• **Written task**: Leave the pictures out and quote every line from the start of the listing to the line with "step2, STEEL_TOP, block)", inclusive.

■ ■ ■ ■ ■ ■ ■

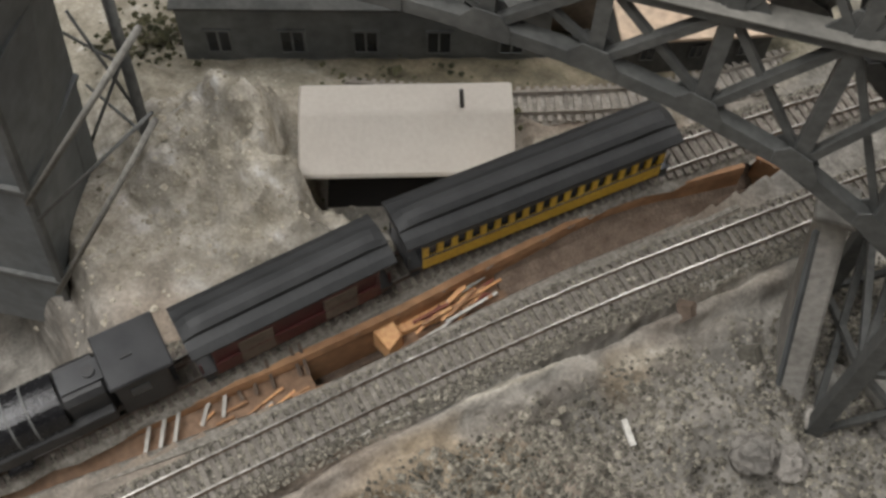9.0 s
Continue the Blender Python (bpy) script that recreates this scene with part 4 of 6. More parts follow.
# pier block and cantilever signal
block = thing("pier_block", "dark grey pier head with dusty stepped rim", "pier block")
bturn = math.atan2(BU.y, BU.x)
c = br(0.0245, -0.008, 0)
part("body", Shape().box((c.x, c.y, 0.288), (0.037, 0.040, 0.044), bturn), BLOCKGREY, block, bevel=0.0008)
rim = Shape()
for ds, dw, ls, lw in ((0, -0.018, 0.037, 0.004), (0, 0.018, 0.037, 0.004), (-0.0165, 0, 0.004, 0.032), (0.0165, 0, 0.004, 0.032)):
    q = br(0.0245 + ds, -0.008 + dw, 0)
    rim.box((q.x, q.y, 0.3115), (ls, lw, 0.003), bturn)
part("rim", rim, STEEL_TOP, block)
step2 = Shape()
for ds, dw, ls, lw in ((0, -0.0095, 0.022, 0.003), (0, 0.0095, 0.022, 0.003), (-0.0095, 0, 0.003, 0.016), (0.0095, 0, 0.003, 0.016)):
    q = br(0.0225 + ds, -0.0115 + dw, 0)
    step2.box((q.x, q.y, 0.3145), (ls, lw, 0.008), bturn)
part("inner_step", step2, STEEL_TOP, block)

sig = thing("cantilever_signal", "dark lattice signal mast with grey cantilever platform over the tracks", "signal")
MZ0, MZ1 = 0.312, 0.416
mc = br(0.020, -0.0135, 0)
for i in (-1, 1):
    for j in (-1, 1):
        p = mc + BU * (0.0036 * i) + BN * (0.0036 * j)
        part("mast_leg", Shape().beam((p.x, p.y, MZ0), (p.x, p.y, MZ1), 0.0016, 0.0016, up=BN), BLACK, sig)
for k in range(14):
    za, zb = MZ0 + (MZ1 - MZ0) * k / 14, MZ0 + (MZ1 - MZ0) * (k + 1) / 14
    for f1, f2 in (((-1, -1), (1, -1)), ((1, -1), (1, 1)), ((1, 1), (-1, 1)), ((-1, 1), (-1, -1))):
        a = mc + BU * (0.0036 * f1[0]) + BN * (0.0036 * f1[1])
        b = mc + BU * (0.0036 * f2[0]) + BN * (0.0036 * f2[1])
        if k % 2:
            a, b = b, a
        part("lattice_bar", Shape().beam((a.x, a.y, za), (b.x, b.y, zb), 0.0009, 0.0009), BLACK, sig)
        part("lattice_rung", Shape().beam((a.x, a.y, za), (b.x, b.y, za), 0.0009, 0.0009), BLACK, sig)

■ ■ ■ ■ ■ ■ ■

• **Solution below**:
9.0 s
Continue the Blender Python (bpy) script that recreates this scene with part 4 of 6. More parts follow.
# pier block and cantilever signal
block = thing("pier_block", "dark grey pier head with dusty stepped rim", "pier block")
bturn = math.atan2(BU.y, BU.x)
c = br(0.0245, -0.008, 0)
part("body", Shape().box((c.x, c.y, 0.288), (0.037, 0.040, 0.044), bturn), BLOCKGREY, block, bevel=0.0008)
rim = Shape()
for ds, dw, ls, lw in ((0, -0.018, 0.037, 0.004), (0, 0.018, 0.037, 0.004), (-0.0165, 0, 0.004, 0.032), (0.0165, 0, 0.004, 0.032)):
    q = br(0.0245 + ds, -0.008 + dw, 0)
    rim.box((q.x, q.y, 0.3115), (ls, lw, 0.003), bturn)
part("rim", rim, STEEL_TOP, block)
step2 = Shape()
for ds, dw, ls, lw in ((0, -0.0095, 0.022, 0.003), (0, 0.0095, 0.022, 0.003), (-0.0095, 0, 0.003, 0.016), (0.0095, 0, 0.003, 0.016)):
    q = br(0.0225 + ds, -0.0115 + dw, 0)
    step2.box((q.x, q.y, 0.3145), (ls, lw, 0.008), bturn)
part("inner_step", step2, STEEL_TOP, block)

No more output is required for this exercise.